30 July 2010

Sins of omission

“Five key bridges in the western portion of the T’Railway Provincial Park that closed in 2008 are now re-opened to park users. … [The five bridges are being ] replaced as a result of a $3.6 million allocation in Budget 2010: The Right Investments – For Our Children and Our Future.”

That’s part of the first paragraph of a happy-news release from the province’s environment.  It’s one of dozens issued every week in July as part of the happy-news offensive mounted by the provincial government in the run up to August’s scheduled polling by the provincial government pollster.

The release leaves out much relevant detail.

Not surprisingly, that detail is embarrassing to the provincial government and especially to the ever-embarrassing minister, Charlene Johnson.

For starters, the bridges in questions were all former railway bridges inherited by the provincial government in 1988 when the railway closed.  The provincial government took responsibility for the bridges but until 2008 – apparently  - did nothing with them.

No maintenance.

No repairs.

No inspections either, apparently.

At all.

That is until the federal government inspected a few that crossed over federally-monitored waterways.  They found a raft of them in what appeared to be perilous states of disrepair. 

In one case, one of the bridges had vanished entirely.  When inspectors showed up to take a lookee-look, they couldn’t find anything except the footings on either shore.

So basically this splendiferous investment of more than three and a half millions could have been avoided or at least spread out over time if someone – anyone – at any point along the way had decided to do some regular maintenance on the bridges.

Or even taken a peek at them once in a while.

Even an auditor general’s report in 2003 on inadequate inspection of road bridges seems to have prompted any action on the former railway bridges, the ones now used by pedestrians, snowmobilers and ATV operators.

None of this, by the by, stopped Johnson from claiming that her department prized public safety.

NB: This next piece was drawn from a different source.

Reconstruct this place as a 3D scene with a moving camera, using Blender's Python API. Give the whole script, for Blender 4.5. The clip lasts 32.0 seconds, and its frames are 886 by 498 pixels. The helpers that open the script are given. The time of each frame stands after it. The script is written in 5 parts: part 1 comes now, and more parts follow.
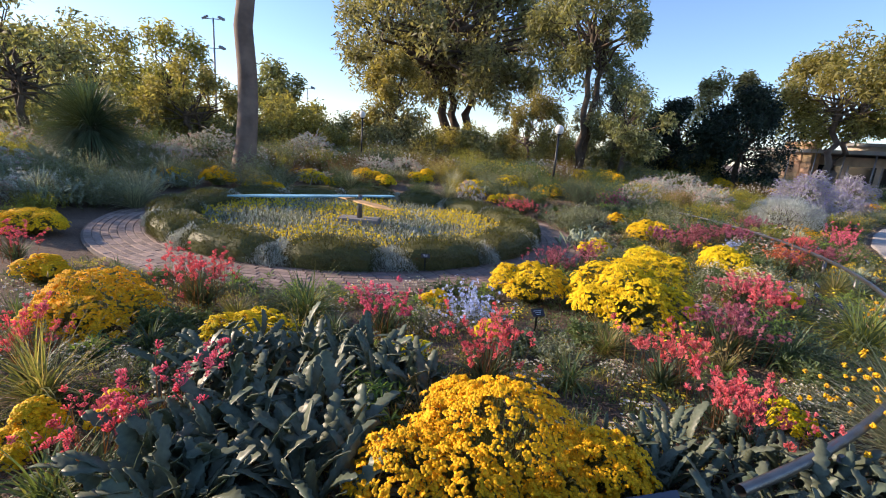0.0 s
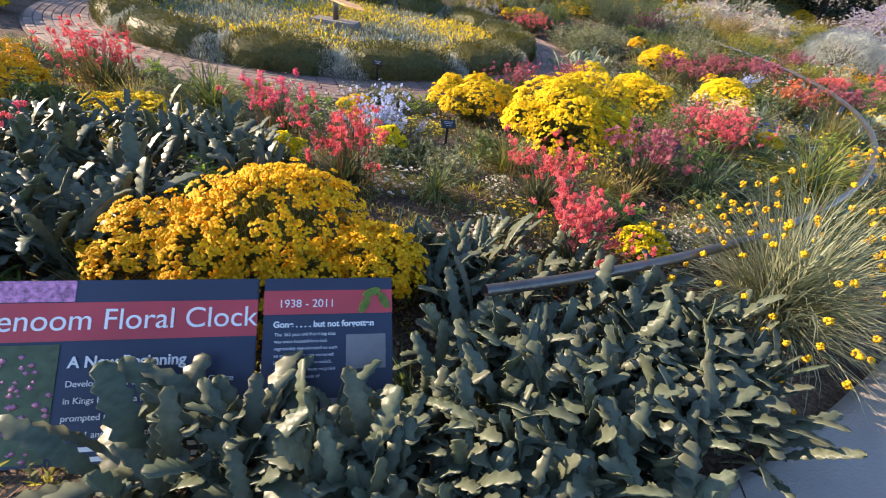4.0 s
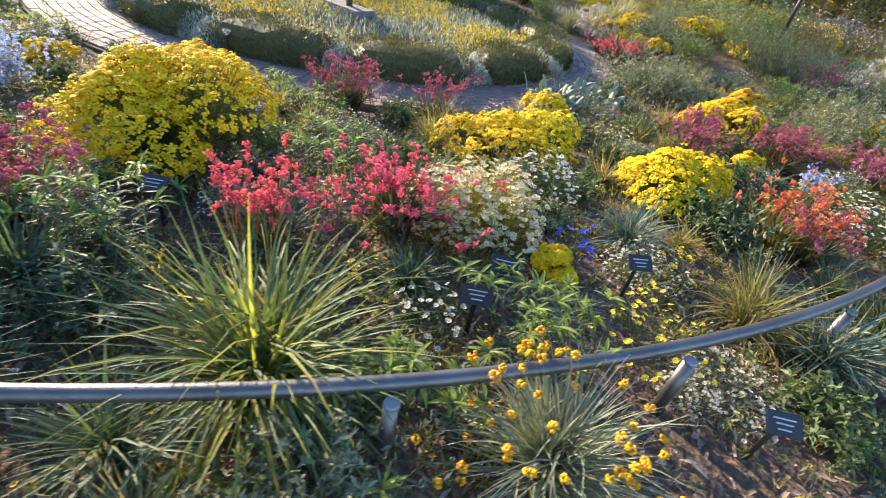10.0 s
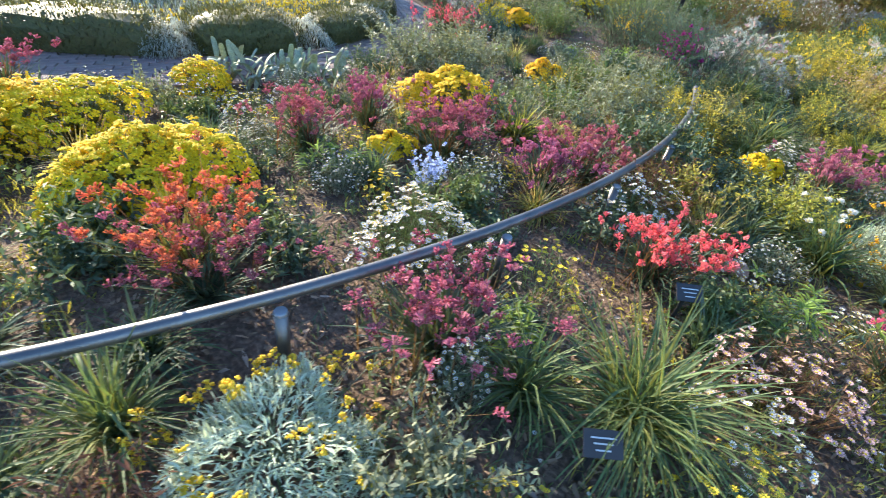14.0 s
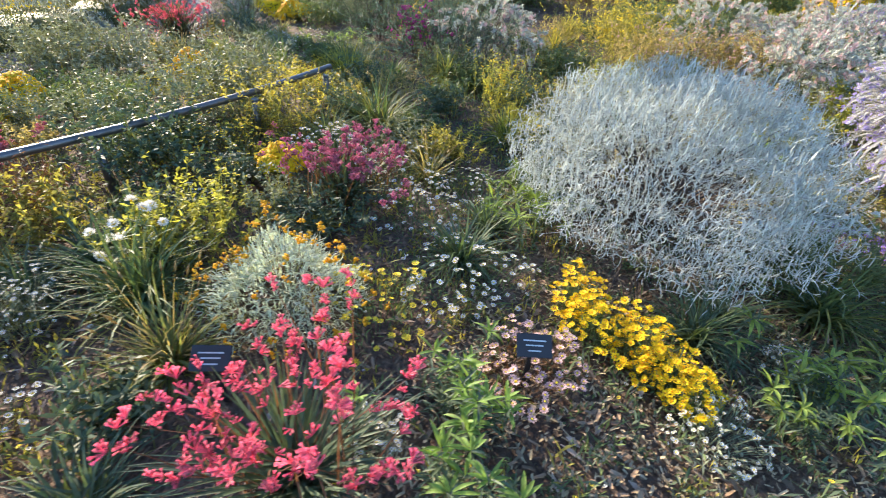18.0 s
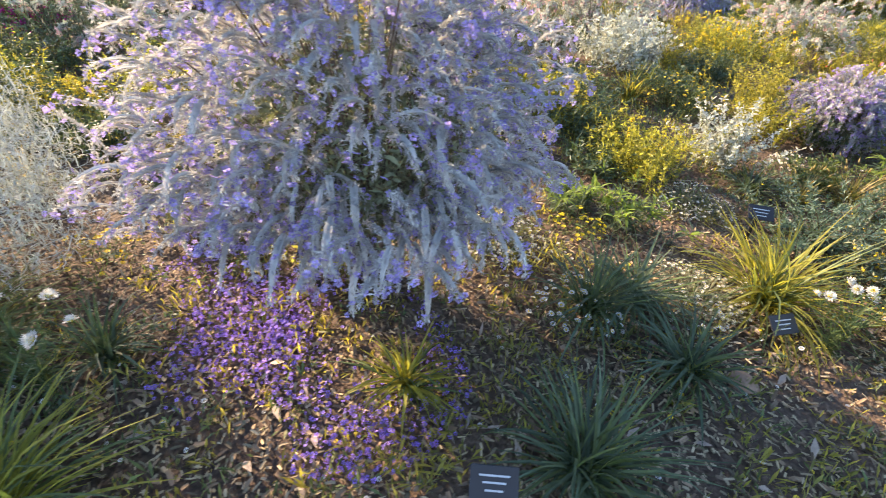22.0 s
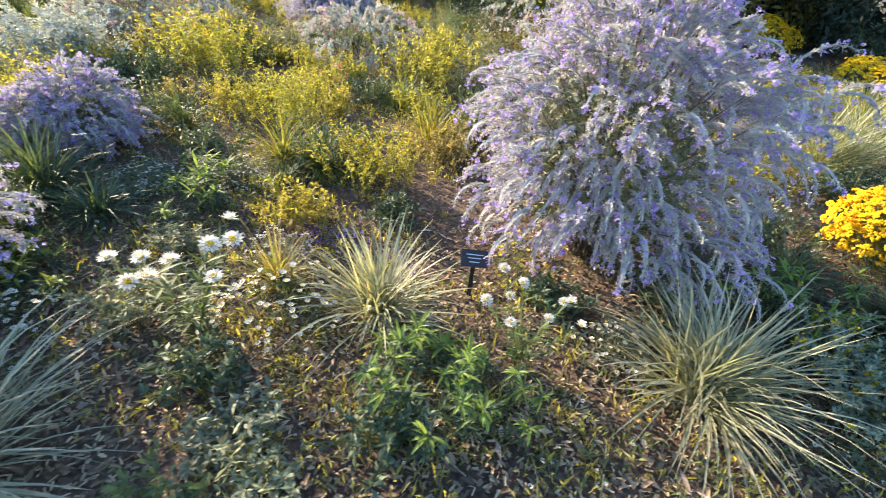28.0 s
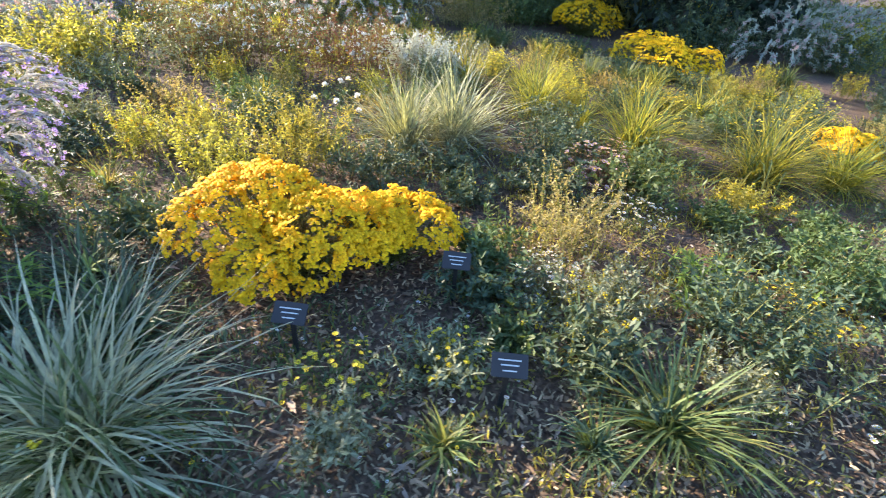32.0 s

As your humble e-scribbler noted at the time:

We understand the inconvenience of the closure of these structures; however, public safety has to be our number one priority," said Minister Johnson.


Environment Minister Charlene Johnson said today the province does not conduct routine safety assessments of structures on the T’Railway, which is a provincial park.

There’s no regular inspections, no,” Johnson said in response to questions from reporters.

That sort of bumbling is why some people find it odd that Charlene has adopted a tone of haughty arrogance when dealing with issues like the Abitibi expropriation fiasco or offshore oil.

That sort of bumbling is also likely why Charlene’s publicists decided to torque this release without any reference  whatsoever - an omission in other words - to the mess that started it all.

But all of it doesn’t explain the real sin of omission here:  namely the explanation of why the Premier keeps this minister in a job for which she is clearly unqualified and at which she has clearly been a disaster of BP proportions.